Noche de insomnio


¿Recuerdas la silueta de Sonny Rollins en la penumbra de un puente en blanco y negro que unía Manhattan con Brooklin? Allí estaba el pobre hombre. Seguramente pasaba frío. Seguramente hubiera echado en falta una casa llena y una mujer que le chillara desde la cocina si quería que le llevara una cerveza. Pero sus caseros, o sus vecinos (ya no recuerdo muy bien los detalles exactos de la historia), le habían prohibido ensayar en casa. De modo que el músico cogió a su amigo, lo metió en una funda y se fue al puente que une Manhattan y Brooklin (el mismo puente que Paul Auster retrata en sus novelas). El saxo de Rollins nunca fue tan triste, ni tan exiliado. Pero tampoco nunca una prohibición acústica dio como resultado un disco tan bueno. “The Bridge”.

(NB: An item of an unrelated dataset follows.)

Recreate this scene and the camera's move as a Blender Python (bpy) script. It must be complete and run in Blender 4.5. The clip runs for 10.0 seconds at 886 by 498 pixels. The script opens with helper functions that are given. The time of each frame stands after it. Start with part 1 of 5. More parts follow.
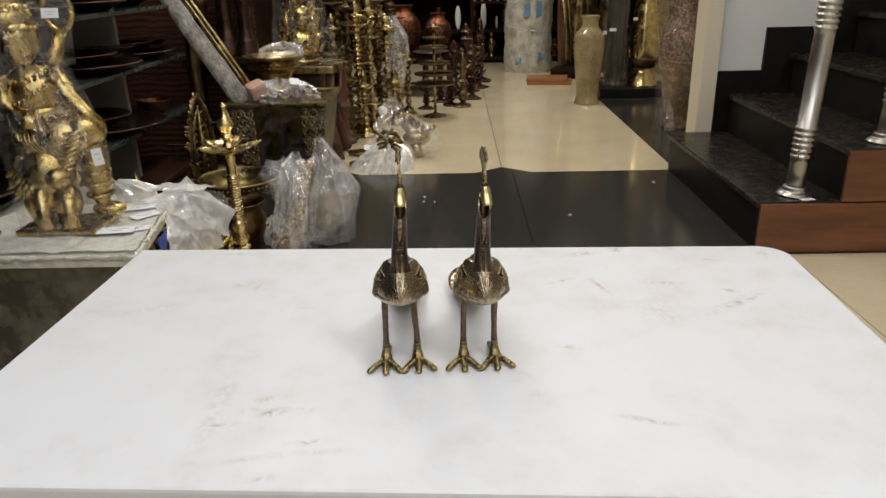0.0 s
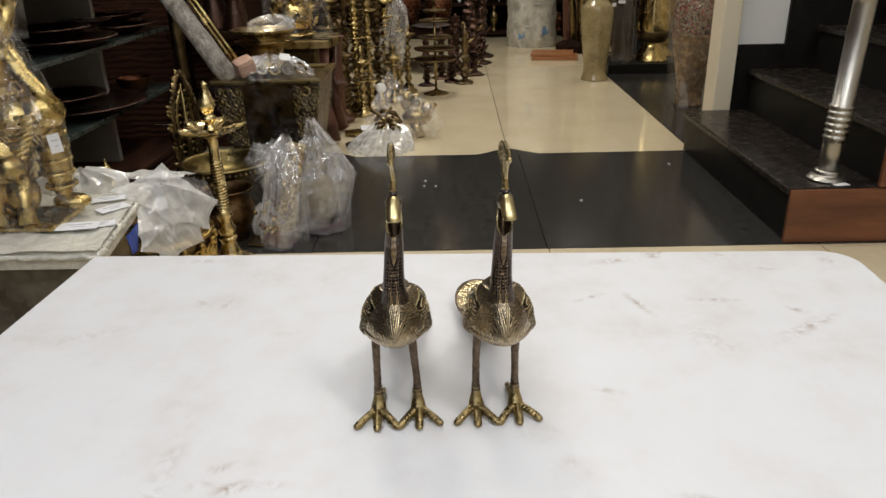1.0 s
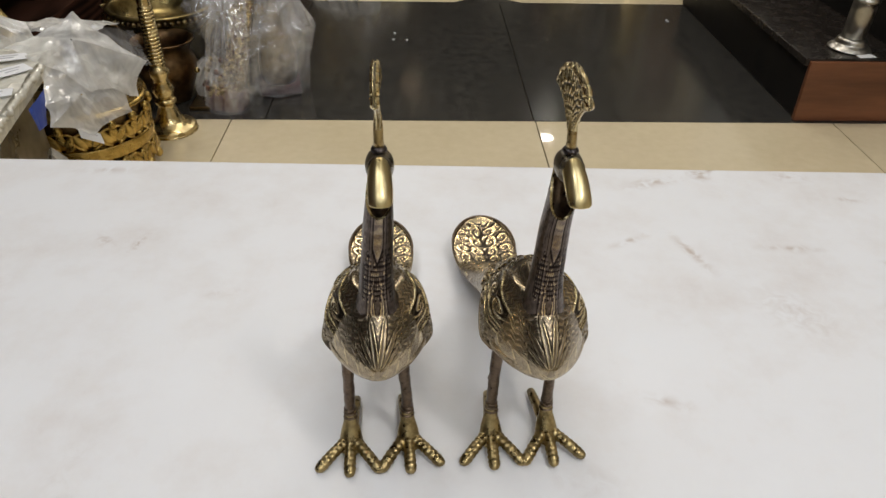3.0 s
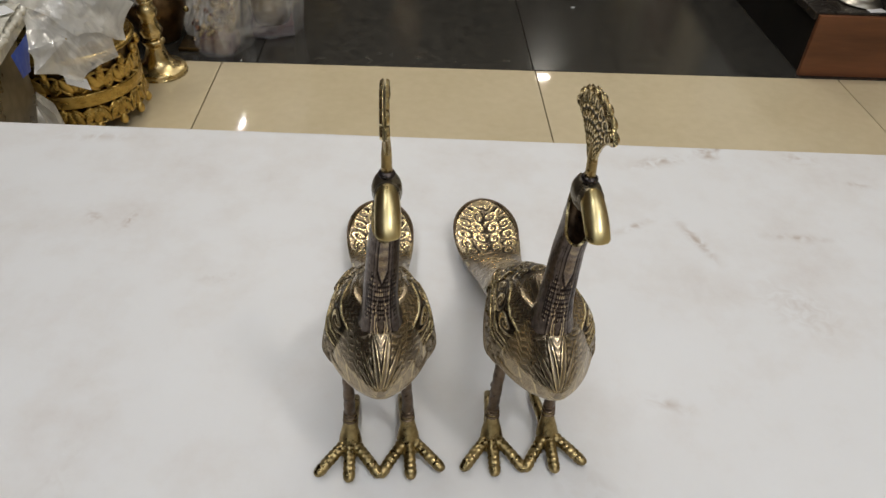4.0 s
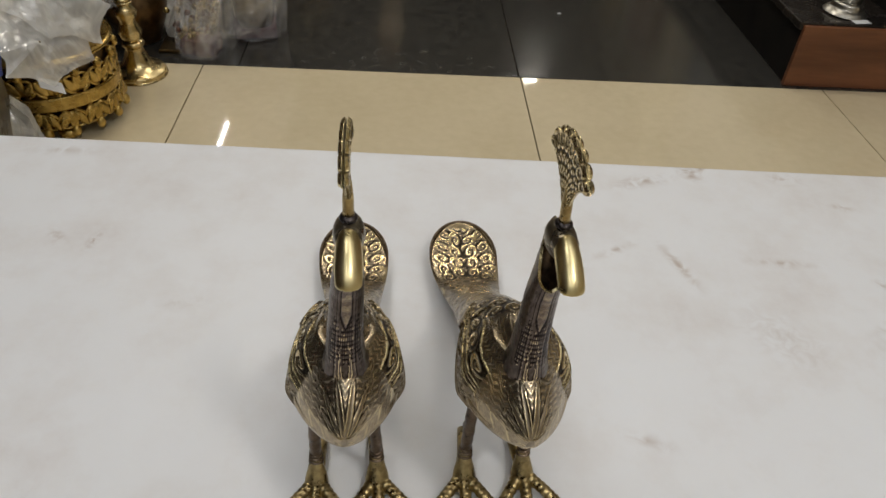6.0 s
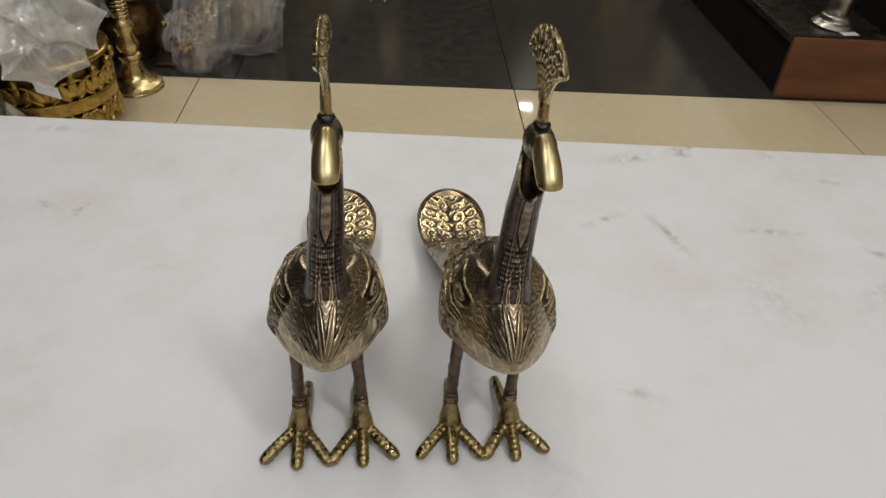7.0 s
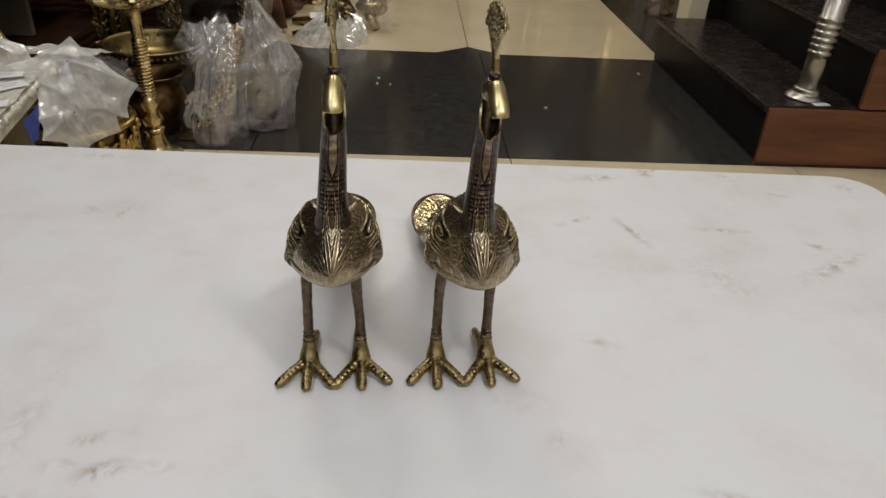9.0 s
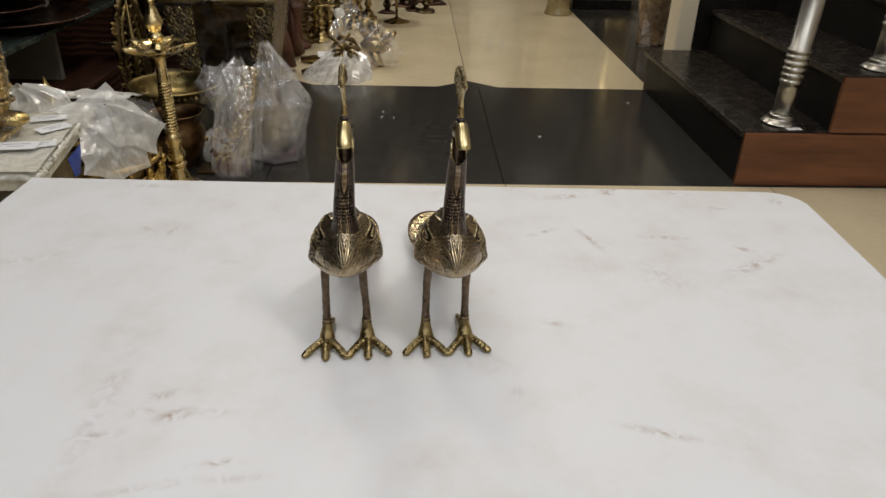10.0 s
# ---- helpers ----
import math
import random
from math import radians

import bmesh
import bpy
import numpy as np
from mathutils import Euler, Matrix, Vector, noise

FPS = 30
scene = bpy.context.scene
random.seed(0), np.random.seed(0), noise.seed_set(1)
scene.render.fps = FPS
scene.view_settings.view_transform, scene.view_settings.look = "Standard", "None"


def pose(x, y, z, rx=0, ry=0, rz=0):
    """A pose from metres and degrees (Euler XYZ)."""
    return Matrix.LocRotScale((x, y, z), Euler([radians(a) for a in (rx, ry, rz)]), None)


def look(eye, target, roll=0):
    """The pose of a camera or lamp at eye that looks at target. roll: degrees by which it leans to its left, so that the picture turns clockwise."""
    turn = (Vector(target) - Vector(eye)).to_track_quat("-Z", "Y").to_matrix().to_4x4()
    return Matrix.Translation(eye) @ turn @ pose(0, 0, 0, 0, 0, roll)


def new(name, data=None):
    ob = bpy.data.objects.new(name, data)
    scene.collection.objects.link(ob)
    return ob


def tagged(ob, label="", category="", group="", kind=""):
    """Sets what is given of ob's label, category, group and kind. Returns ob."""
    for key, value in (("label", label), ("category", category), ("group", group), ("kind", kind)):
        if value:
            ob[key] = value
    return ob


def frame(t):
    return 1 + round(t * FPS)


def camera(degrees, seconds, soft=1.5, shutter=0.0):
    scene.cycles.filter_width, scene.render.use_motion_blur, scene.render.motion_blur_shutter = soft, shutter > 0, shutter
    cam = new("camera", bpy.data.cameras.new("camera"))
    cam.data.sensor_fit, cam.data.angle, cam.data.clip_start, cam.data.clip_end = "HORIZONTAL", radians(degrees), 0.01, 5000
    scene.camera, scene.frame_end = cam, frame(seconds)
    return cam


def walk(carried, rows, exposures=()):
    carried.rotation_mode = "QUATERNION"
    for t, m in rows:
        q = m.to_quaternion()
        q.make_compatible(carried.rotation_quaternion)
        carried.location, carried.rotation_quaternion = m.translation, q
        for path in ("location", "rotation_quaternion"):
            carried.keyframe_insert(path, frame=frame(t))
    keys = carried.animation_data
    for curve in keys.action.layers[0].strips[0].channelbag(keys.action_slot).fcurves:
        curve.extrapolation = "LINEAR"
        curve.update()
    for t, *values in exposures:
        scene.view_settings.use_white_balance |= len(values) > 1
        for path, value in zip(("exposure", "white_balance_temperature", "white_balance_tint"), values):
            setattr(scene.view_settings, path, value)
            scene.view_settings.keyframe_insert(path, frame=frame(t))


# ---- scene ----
cam = camera(62.8, 10.0)
PATH = [
    (0, (-0.265, -2.179, 0.882), (-0.302, -0.315, 0.158), -1.3),
    (0.5, (-0.265, -2.123, 0.873), (-0.298, -0.262, 0.139), -1.3),
    (1, (-0.273, -1.999, 0.854), (-0.313, -0.159, 0.072), -1.5),
    (1.5, (-0.289, -1.892, 0.831), (-0.326, -0.09, -0.036), -0.9),
    (2, (-0.299, -1.83, 0.817), (-0.303, -0.084, -0.159), 0.0),
    (2.5, (-0.304, -1.788, 0.817), (-0.273, -0.088, -0.236), 0.8),
    (3, (-0.303, -1.759, 0.827), (-0.242, -0.126, -0.326), 1.3),
    (3.2, (-0.306, -1.75, 0.834), (-0.235, -0.13, -0.338), 2.0),
    (4.3, (-0.311, -1.709, 0.854), (-0.221, -0.202, -0.458), 3.3),
    (4.5, (-0.309, -1.7, 0.857), (-0.215, -0.187, -0.447), 3.4),
    (5, (-0.307, -1.686, 0.863), (-0.204, -0.173, -0.441), 3.6),
    (5.5, (-0.305, -1.679, 0.86), (-0.194, -0.165, -0.442), 4.0),
    (6, (-0.302, -1.695, 0.854), (-0.178, -0.173, -0.437), 4.5),
    (6.2, (-0.3, -1.704, 0.846), (-0.171, -0.178, -0.44), 4.4),
    (7.3, (-0.291, -1.732, 0.8), (-0.166, -0.131, -0.393), 4.1),
    (7.5, (-0.29, -1.735, 0.791), (-0.176, -0.121, -0.384), 3.8),
    (8, (-0.283, -1.756, 0.775), (-0.171, -0.126, -0.379), 3.6),
    (8.5, (-0.28, -1.797, 0.772), (-0.178, -0.119, -0.312), 3.3),
    (9, (-0.281, -1.851, 0.792), (-0.18, -0.129, -0.22), 3.0),
    (9.5, (-0.275, -1.916, 0.822), (-0.176, -0.172, -0.152), 2.4),
    (10, (-0.269, -1.991, 0.846), (-0.191, -0.229, -0.098), 1.6),
]
EXPOSURES = [(0, -0.13, 6330, 11), (1.5, -0.14, 6330, 11), (2.5, -0.21, 6350, 11), (3.2, -0.34, 6390, 11), (4.3, -0.53, 6460, 10), (5.5, -0.60, 6460, 10), (7.3, -0.62, 6460, 10), (9.0, -0.60, 6480, 11), (10.0, -0.44, 6450, 11)]
walk(cam, [(t, look(eye, target, roll)) for t, eye, target, roll in PATH], EXPOSURES)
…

Antes había grabado “Saxophone Colossus”, que se convirtió en su “Kind of Blue” o en su “A Love Supreme”. Sin embargo, a mí me gusta escuchar “The Bridge” e imaginarme al músico pasando frío en un puente. Mirando de reojo a las jovencitas con curvas en pecado que vuelven tarde a casa, a los macarras con ganas de parecer más temibles, a las mujeres mediocres que quisieron ser divinas y se quedaron en las kalandrakas de Brooklin. Me gusta imaginar al músico anteponiendo el saxo a la comodidad de un camastro caliente y un brasero bajo la mesa camilla. No es fácil de entender. La mayoría de la gente prefiere el plato caliente y la televisión por cable. La mayoría de la gente no entiende una madrugada peleándote con una trama que se ha estancado en la página 150. La mayoría de la gente no entiende la música puesta en mi salón a las cuatro de la mañana, un cenicero colmado, una copa de Baileys y un cuaderno lleno de tachones y correcciones con un rotulador rojo. Pero la mayoría de la gente me importa un bledo. Así que estamos en paz.

Esta noche me he quedado de Rodríguez, con mi empacho de películas, con mi cuaderno que quiere ser un intento de novela, con Sonny Rollins y con “The Bridge”. Lo grabó en 1962, después de pasar unas cuantas (muchas) noches entre la nebulosa en blanco y negro de las noches neoyorkinas. Pocos años después, Rollins se embarcaría en otra nebulosa, la del apasionante mundo del cine. Grabó la banda sonora de “Alfie”, con Michael Caine (otro grande). Y yo sigo estancada en un desarrollo al que le faltan personajes. Miro de reojo con aquellos ojos de Rollins. No veo a muchachitas con curvas, ni a macarras de Brooklin, si acaso desorden, pelusas y el próximo cigarro de la noche.